— start —

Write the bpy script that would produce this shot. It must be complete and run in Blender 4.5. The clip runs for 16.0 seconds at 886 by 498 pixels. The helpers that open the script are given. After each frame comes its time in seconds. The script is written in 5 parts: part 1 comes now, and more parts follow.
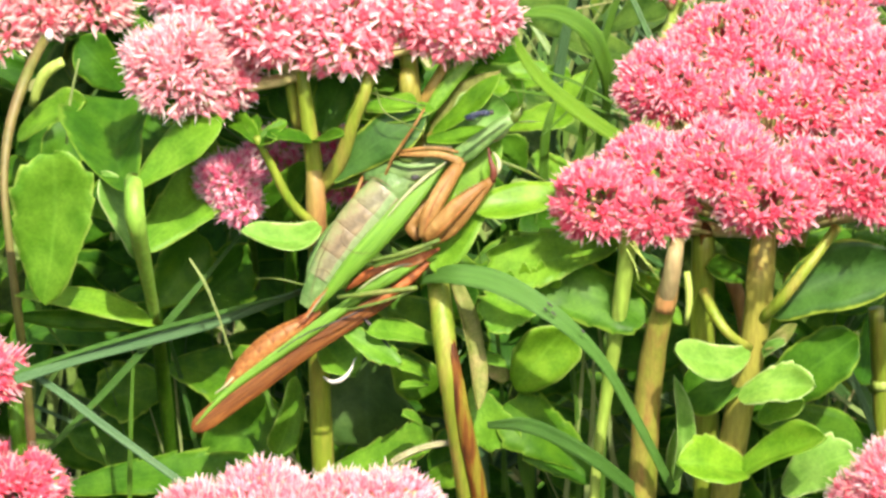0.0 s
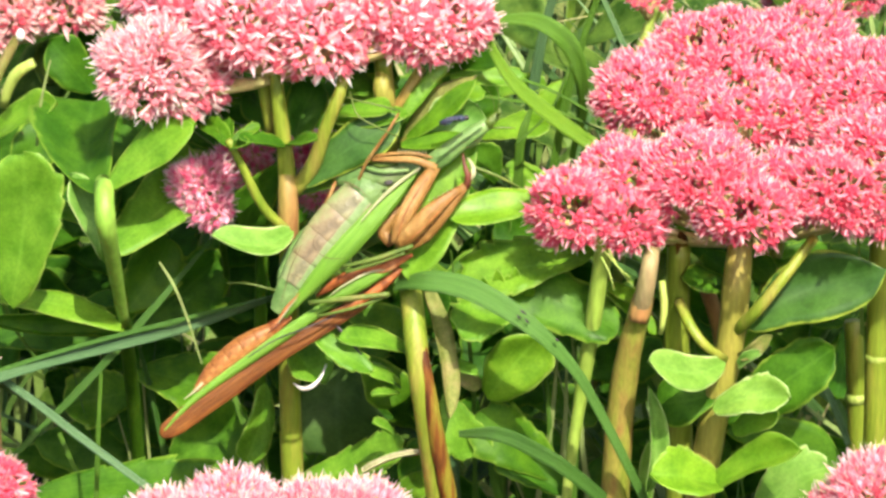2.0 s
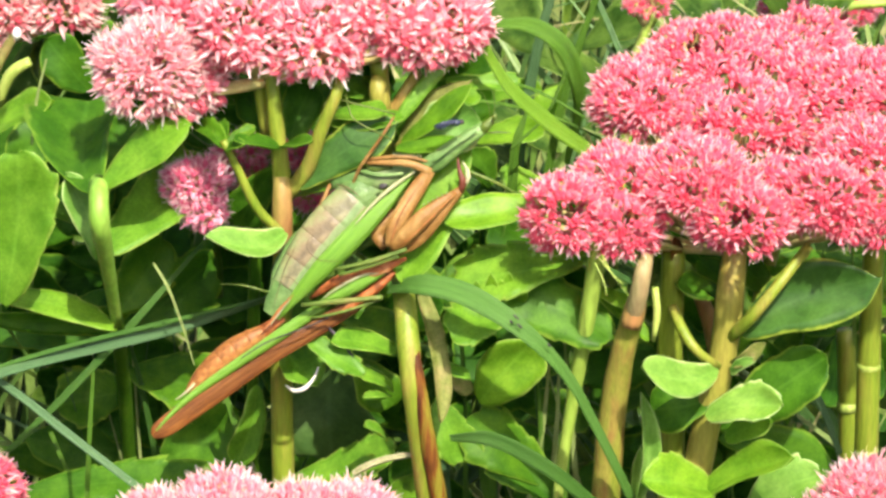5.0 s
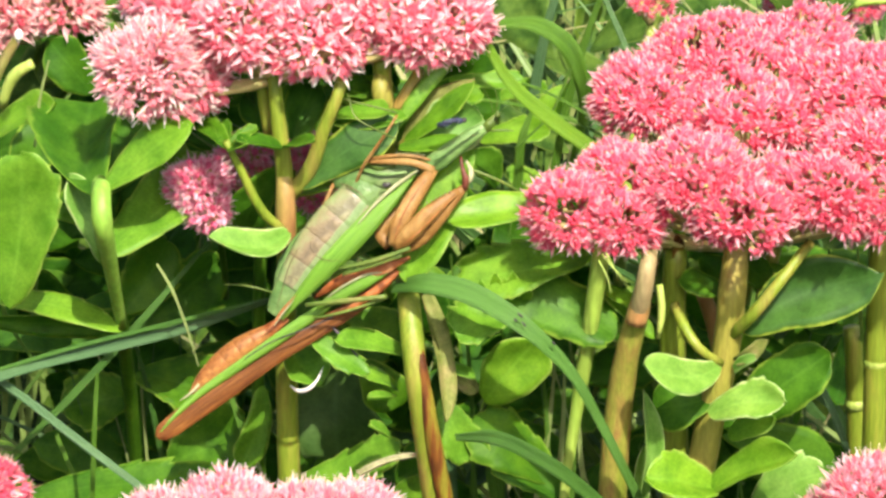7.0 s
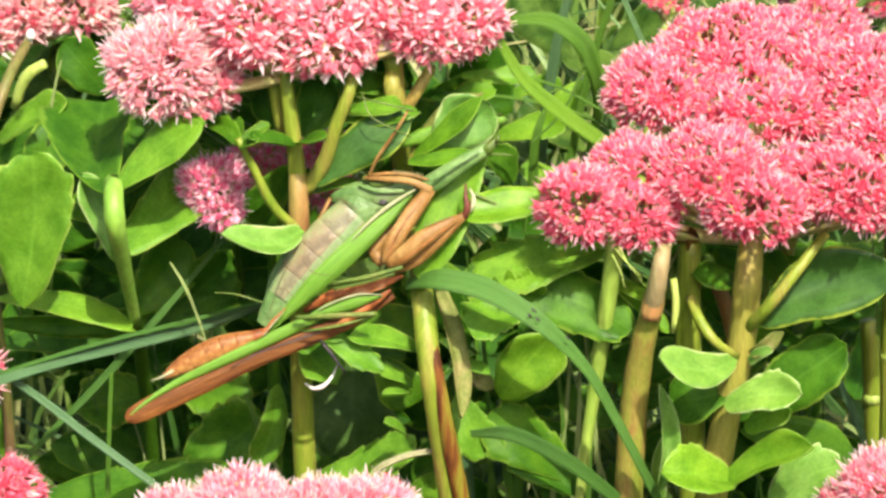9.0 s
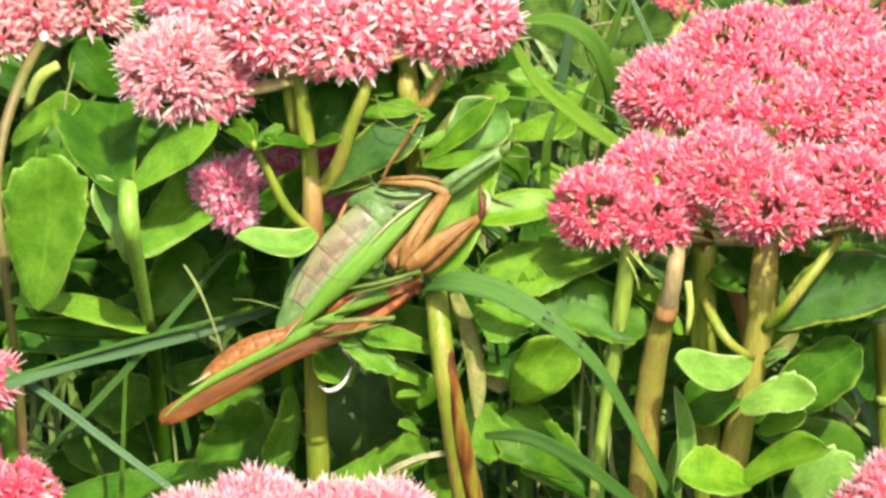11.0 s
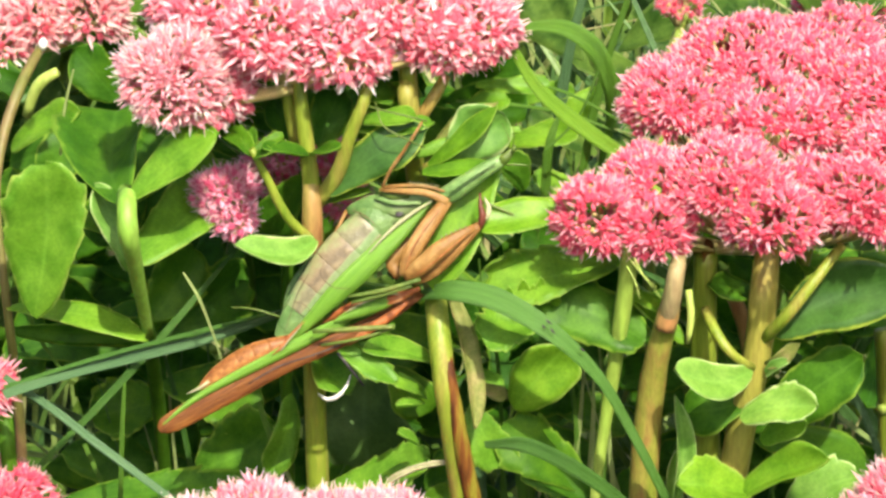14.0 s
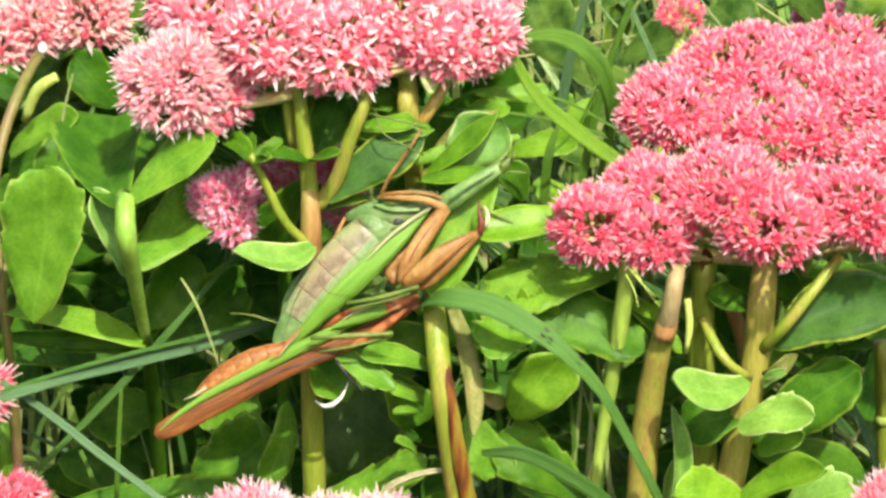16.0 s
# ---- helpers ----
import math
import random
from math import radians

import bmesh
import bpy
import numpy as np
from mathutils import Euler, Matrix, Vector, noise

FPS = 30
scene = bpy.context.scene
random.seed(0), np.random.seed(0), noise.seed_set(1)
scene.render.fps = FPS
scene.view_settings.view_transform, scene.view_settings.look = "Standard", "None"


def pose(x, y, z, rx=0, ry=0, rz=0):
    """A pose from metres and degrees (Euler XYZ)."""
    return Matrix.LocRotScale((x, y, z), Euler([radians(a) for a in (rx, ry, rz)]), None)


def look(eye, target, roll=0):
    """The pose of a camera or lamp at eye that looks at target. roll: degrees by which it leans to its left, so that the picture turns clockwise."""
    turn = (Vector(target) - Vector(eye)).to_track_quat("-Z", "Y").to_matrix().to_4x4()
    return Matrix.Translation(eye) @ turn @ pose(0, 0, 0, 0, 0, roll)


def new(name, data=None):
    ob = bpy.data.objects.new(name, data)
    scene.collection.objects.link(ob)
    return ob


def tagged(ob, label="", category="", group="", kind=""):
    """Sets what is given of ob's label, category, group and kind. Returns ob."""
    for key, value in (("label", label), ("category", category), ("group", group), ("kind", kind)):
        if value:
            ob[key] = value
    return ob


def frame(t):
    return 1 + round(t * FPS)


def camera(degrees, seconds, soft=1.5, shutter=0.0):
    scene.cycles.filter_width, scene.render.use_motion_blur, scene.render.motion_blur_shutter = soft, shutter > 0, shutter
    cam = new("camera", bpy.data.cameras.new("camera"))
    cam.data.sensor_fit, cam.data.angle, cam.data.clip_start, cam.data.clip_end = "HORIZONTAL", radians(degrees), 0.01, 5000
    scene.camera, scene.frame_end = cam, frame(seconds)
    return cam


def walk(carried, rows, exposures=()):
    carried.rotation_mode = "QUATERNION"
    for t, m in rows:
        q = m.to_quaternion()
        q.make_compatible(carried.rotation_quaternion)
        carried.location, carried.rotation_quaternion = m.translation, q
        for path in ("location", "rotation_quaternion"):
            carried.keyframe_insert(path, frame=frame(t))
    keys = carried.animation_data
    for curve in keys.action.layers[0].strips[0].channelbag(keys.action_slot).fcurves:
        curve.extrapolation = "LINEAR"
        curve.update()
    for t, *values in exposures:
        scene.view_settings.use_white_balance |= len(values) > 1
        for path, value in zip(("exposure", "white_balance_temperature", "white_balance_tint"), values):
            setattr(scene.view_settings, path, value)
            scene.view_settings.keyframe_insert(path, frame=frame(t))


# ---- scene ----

— end —

■ **Exercise task**: Count the lines above in which the word "import" appears, then state only that count.

■ **Task response**: 7